Henry Thomas On February 5, 2003, Chicago Police Sgt. Ronald Watts and several officers under his command swarmed a lobby at the Ida B. Wells public housing development in Chicago, Illinois, and began chasing and arresting anyone who ran. An exception was 22-year-old Henry Thomas, who was in crutches as he recovered from a recent car accident. One of the officers grabbed Thomas and accused him of yelling, “Clean up!” to warn people engaged in drug transactions that the police were coming.
Thomas and several other people were taken to the police station at 51st Street and Wentworth Avenue. There, Watts took a bag containing 95 baggies of cocaine out of his pocket and said he was putting it on Thomas for shouting a warning.
On September 8, 2003, Thomas pled guilty in Cook County Circuit Court to possession of narcotics. He was sentenced to four years in prison and was released on August 8, 2006.
On December 4, 2006, Thomas was walking from the grocery story to the Ida B. Wells public housing complex in Chicago, Illinois when a man wearing a ski mask approached and pulled out a handgun. The man ordered Thomas into the lobby of the building. When they got inside, the man took off his mask and Thomas recognized him as Chicago Police Sgt. Ronald Watts. At about the same time, other officers working with Watts brought several other men into the lobby. The men were searched and although nothing illegal was found, all of them were taken to a police station.
The men were handcuffed to a bench. After several hours, Watts approached and took packages of heroin and cocaine out of his pocket. He put it on a table and told Thomas he was putting the drugs on him.

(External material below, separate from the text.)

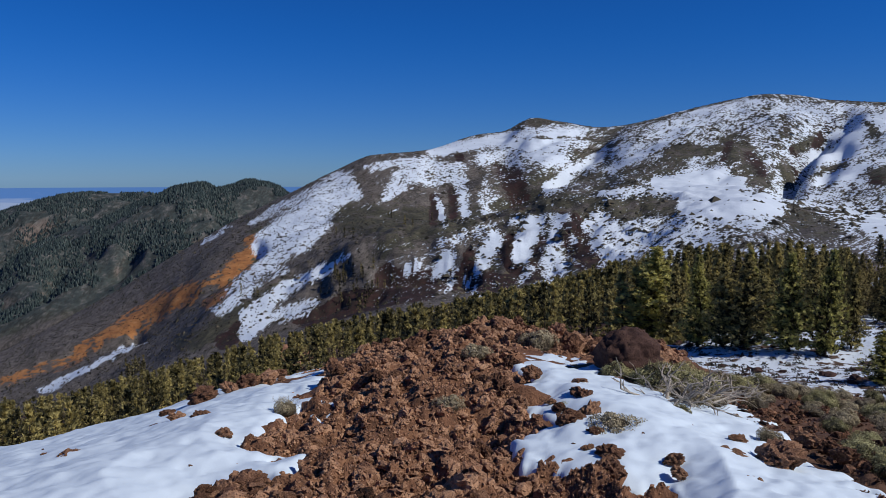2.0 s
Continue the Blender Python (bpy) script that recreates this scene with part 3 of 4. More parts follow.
def build_ground():
    nb, nr = land.x.shape
    idx = np.arange(nb * nr).reshape(nb, nr)
    quads = np.stack([idx[:-1, :-1], idx[:-1, 1:], idx[1:, 1:], idx[1:, :-1]], -1).reshape(-1, 4)
    co = np.stack([land.x, land.y, land.z], -1).reshape(-1, 3)
    me = bpy.data.meshes.new("ground")
    me.vertices.add(len(co))
    me.vertices.foreach_set("co", co.ravel())
    me.loops.add(quads.size)
    me.loops.foreach_set("vertex_index", quads.ravel())
    me.polygons.add(len(quads))
    me.polygons.foreach_set("loop_start", np.arange(0, quads.size, 4))
    me.polygons.foreach_set("use_smooth", np.ones(len(quads), bool))
    me.update()
    b, r, z = land.bb, land.rad, land.z
    e = np.degrees(np.arctan2(z, np.maximum(r, 0.1)))
    out = step(40, 48, r)
    mount = step(300, 600, r) * step(2050, 1950, r)
    snow = mount * step(-6, 6, b) * (0.28 + 0.24 * step(14, 22, b))
    snow = np.maximum(snow, 0.40 * step(200, 260, r) * step(700, 600, r) * step(22, 30, b))
    snow = painted(b, e, snow, SNOW_WEST + SNOW_WEST_B + SNOW_WEST_C + SNOW_BENCH + SNOW_BENCH_B + SNOW_BENCH_C + SNOW_DOME + SNOW_DOME_B + SNOW_DOME_C + SNOW_DOME_D + SNOW_EAST)
    near_snow = np.maximum(strokes(b, e, CLEARING), 0.54 * step(44, 50, r) * step(125, 110, r) * step(20, 24, b) * step(58, 52, b))
    # thin crumbled snow over the clearing and the near hill
    near_snow = np.maximum(near_snow, (0.26 + 0.34 * step(98, 122, r)) * step(60, 85, r) * step(56, 64, b))
    near_snow = np.maximum(near_snow, 0.36 * step(60, 80, r) * step(140, 120, r) * step(-10, -18, b))
    near_snow = np.maximum(near_snow, 0.36 * step(95, 110, r) * step(280, 240, r) * step(32, 34, b) * step(40, 38, b))
    near_snow = near_snow * (1 - 0.62 * strokes(b, e, RED_BANK) * step(120, 110, r))
    hill = painted(b, e, near_snow, SNOW_HILL)
    far = step(125, 300, r) * step(62, 56, b) + (b > 62) * step(330, 420, r) * (r < 3000)
    near_snow = np.where(b > 54, hill, near_snow)
    snow = (near_snow * (1 - np.clip(far, 0, 1)) + snow * np.clip(far, 0, 1)) * out
    snow = snow * step(2250, 2050, r) * np.where((b < -3) & (r > 1600), 0.0, 1.0)
    land.snow = snow
    cover = np.ones((nb, nr, 4))
    cover[..., 0] = strokes(b, e, ORANGE) * step(400, 600, r) * step(1500, 1300, r)
    cover[..., 1] = strokes(b, e, LAVA + LAVA_RIBS + LAVA_EAST) * out
    cover[..., 2] = np.maximum(strokes(b, e, SCRUB + SCRUB_EAST) * step(300, 500, r), step(1800, 1900, r) * 0.9 * step(0, -4, b))
    cover[..., 2] = np.maximum(cover[..., 2], 0.5 * step(7, 12, b) * mount)
    me.attributes.new("snow", "FLOAT", "POINT").data.foreach_set("value", snow.ravel())
    # arc, rise and distance, sheared along the beds of the slopes
    tilt = np.interp(b, [-36, -2, 6, 14, 22, 27, 31, 34, 45, 52, 62, 95], [1.9, 1.9, 0.5, 0.3, 1.0, 0.7, -1.2, 0.8, 0.7, -0.2, -0.8, 0.3])
    arc = np.radians(b) * 1200
    drop = np.concatenate([np.zeros((1, nr)), np.cumsum(0.5 * (tilt[1:] + tilt[:-1]) * np.diff(arc, axis=0), axis=0)])
    lie = np.stack([arc * 0.85, 2500 * np.radians(e) - drop, 0.03 * r], -1)
    me.attributes.new("lie", "FLOAT_VECTOR", "POINT").data.foreach_set("vector", lie.ravel())
    # less red soil, more dark loam to the east: shrub shade put into the ground
    me.attributes.new("near", "FLOAT", "POINT").data.foreach_set("value", (step(60, 25, r) * (1 - 0.75 * step(24, 32, b))).ravel())
    me.attributes.new("woods", "FLOAT", "POINT").data.foreach_set("value", (step(1800, 1900, r) * step(0, -4, b)).ravel())
    me.attributes.new("close", "FLOAT", "POINT").data.foreach_set("value", step(460, 260, r).ravel())
    me.attributes.new("cover", "FLOAT_COLOR", "POINT").data.foreach_set("color", cover.ravel())
    me.materials.append(GROUND)
    return tagged(new("ground", me), "volcanic mountainside of brown soil with patchy snow", "ground", kind="structure")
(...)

On January 17, 2007, Thomas pled guilty in Cook County Circuit Court to possession of a controlled substance. He was sentenced to another four years in prison. He was released on June 2, 2008.
In 2012, Watts and fellow officer Kallatt Mohammed were caught on tape stealing money from a man they believed was a drug courier, but who was in fact working as a confidential FBI informant. In 2013, Watts and Mohammed pled guilty in U.S. District Court to taking money from the informant. Mohammed was sentenced to 18 months in prison, and Watts was sentenced to 22 months in prison.
Federal prosecutors said Watts “used his badge and his position as a sergeant with the Chicago Police Department to shield his own criminal activity from law enforcement scrutiny. He recruited another CPD officer into his crimes, stealing drug money and extorting protection payments from the drug dealers who terrorized the community that he [Watts] had sworn to protect.”
In 2006, Ben Baker was convicted twice—once alone and a second time with his wife, Clarissa Glenn, on charges of narcotics possession based on false testimony from Watts. In 2015, Joshua Tepfer, an attorney at the Exoneration Project at the University of Chicago Law School, filed a petition to vacate Baker’s first conviction, citing the corruption of Watts and his unit. The Cook County State’s Attorney’s Office’s Conviction Integrity Unit agreed in January 2016 that Baker’s first conviction should be vacated, and the petition was granted. Later in 2016, a petition filed on behalf of Baker and Glenn also was granted. In December 2016, Tepfer and attorney Joel Flaxman filed a motion for a new trial on behalf of Lionel White Sr., another defendant who claimed he had been falsely convicted based on the corruption of Watts and his team. “The full known scope of the corrupt, more-than-decade-long criminal enterprise of Sergeant Watts…shows that Sergeant Watts led a tactical team of Chicago police officers that engaged in systematic extortion, bribery, and other related crimes…from as far back as the late 1990s through 2012,” the motion said. The Cook County State’s Attorney’s Office’s Conviction Integrity Unit agreed that White’s conviction should be vacated and dismissed the charge.
In November 2017, following a re-investigation of numerous other cases involving Watts, the Cook County State's Attorney's Conviction Integrity Unit dismissed 17 convictions involving 15 more defendants, including Thomas and Lionel White Jr., the son of Lionel White Sr. In 2018, Thomas filed a federal civil rights lawsuit seeking compensation from the city of Chicago. He also was granted a certificate of innocence, which resulted in an award of $97,075 in compensation from the state of Illinois.
On February 11, 2019, his 2007 conviction was vacated and dismissed, bringing the total to more than 60 convictions erased in the Watts corruption scandal. He was granted another certificate of innocence and was awarded an additional $80,000 in state compensation.